‘I Let my Family And Children Down’: Warne Opens up About His Dark Past And Controversies
Shane Warne celebrates with Steve Waugh©PTI

Australia spin legend Shane Warne made an honest yet shocking revelation as he admitted of making some horrible mistakes and terrible decisions that consistently landed him in trouble during his playing days. Warne reveals the success that came along with his ‘ball of the century’ in 1993 split him into two people and his habit of living in the moment without thinking about consequences often landed him in trouble which embarrassed his family.

Success and controversies chased Warne in equal measure in his career. The 50-year-old was involved in many controversies on and off the field during his playing career that included a fixing probe, a doping ban and run-in with fellow players. He was banned for 12 months in 2003 for doping and missed the World Cup but went on to become one of the greatest leg-spinners the game has ever produced.

“I’m not proud of all of my decisions,” Warne said on Fox Cricket show ‘A Week with Warnie’. “I made some horrible mistakes and choices with things. But I was always true to myself and that’s what I’m proud of today.”

Considered as one of the most colourful personalities off the field, Warne divorced his first wife Simone Callahan in 2005. “I let my family down, I embarrassed my children … but that’s something I have to live with,” he added.
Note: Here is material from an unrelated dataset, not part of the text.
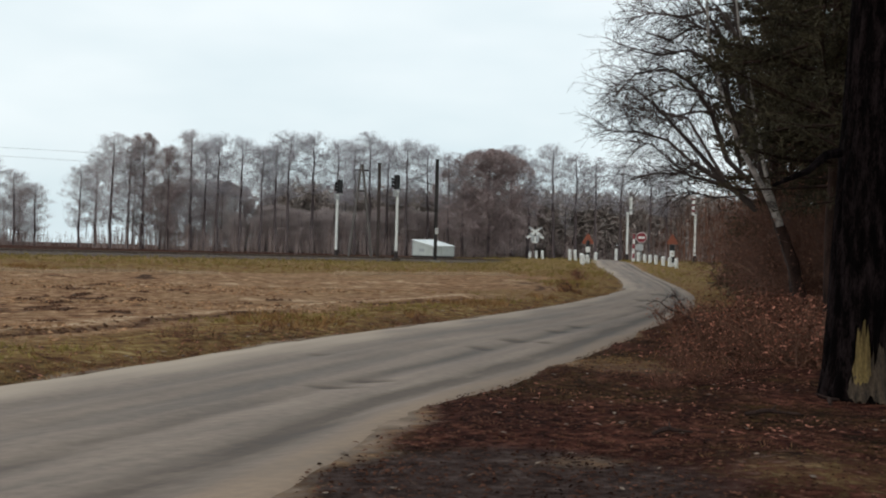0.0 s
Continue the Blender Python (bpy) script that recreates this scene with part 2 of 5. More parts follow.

The leg-spinner, however, insisted that while his transgressions were correctly reported, there were quite a few things that appeared in the media were false and even his good deeds were not highlighted.

“But for all of those bad choices I’ve also been very proud of all the good things I’ve done. I’ve done a lot of good things but sometimes people like to harp on about the bad things because it’s a better headline,” he said.

Warne also spoke about the 1993 ripping ‘ball of the century’ with which he bowled Mike Gatting. He said the success he achieved following that had massive influence on his life. “I was 23 when that happened. I remember going to the Windmill Pub in London, we were staying at the Westbury Hotel 100 yards up the road … and I went for a pint with Merv (Hughes),” he says.

“And when I came out there was, without a word of a lie, probably 25-30 photographers just taking pictures. The next day was about ‘Shane Warne was at the pub’. I was getting critiqued about what I was wearing, I had ’10 things you don’t know about Shane Warne’ and I’m reading it going, ‘that’s not true, I didn’t know that about me!'”

Warne said he was baffled with the way media handled stories about him, often untrue.

“I didn’t really understand how it worked when I had to read these things about myself that weren’t true which was quite tough to take,” he says.

“You don’t want to spend your life worrying about that stuff, but I did. I worried. I was like, ‘that’s not what I’m like’. So I found that I didn’t understand how it (the media) worked and I resented it.”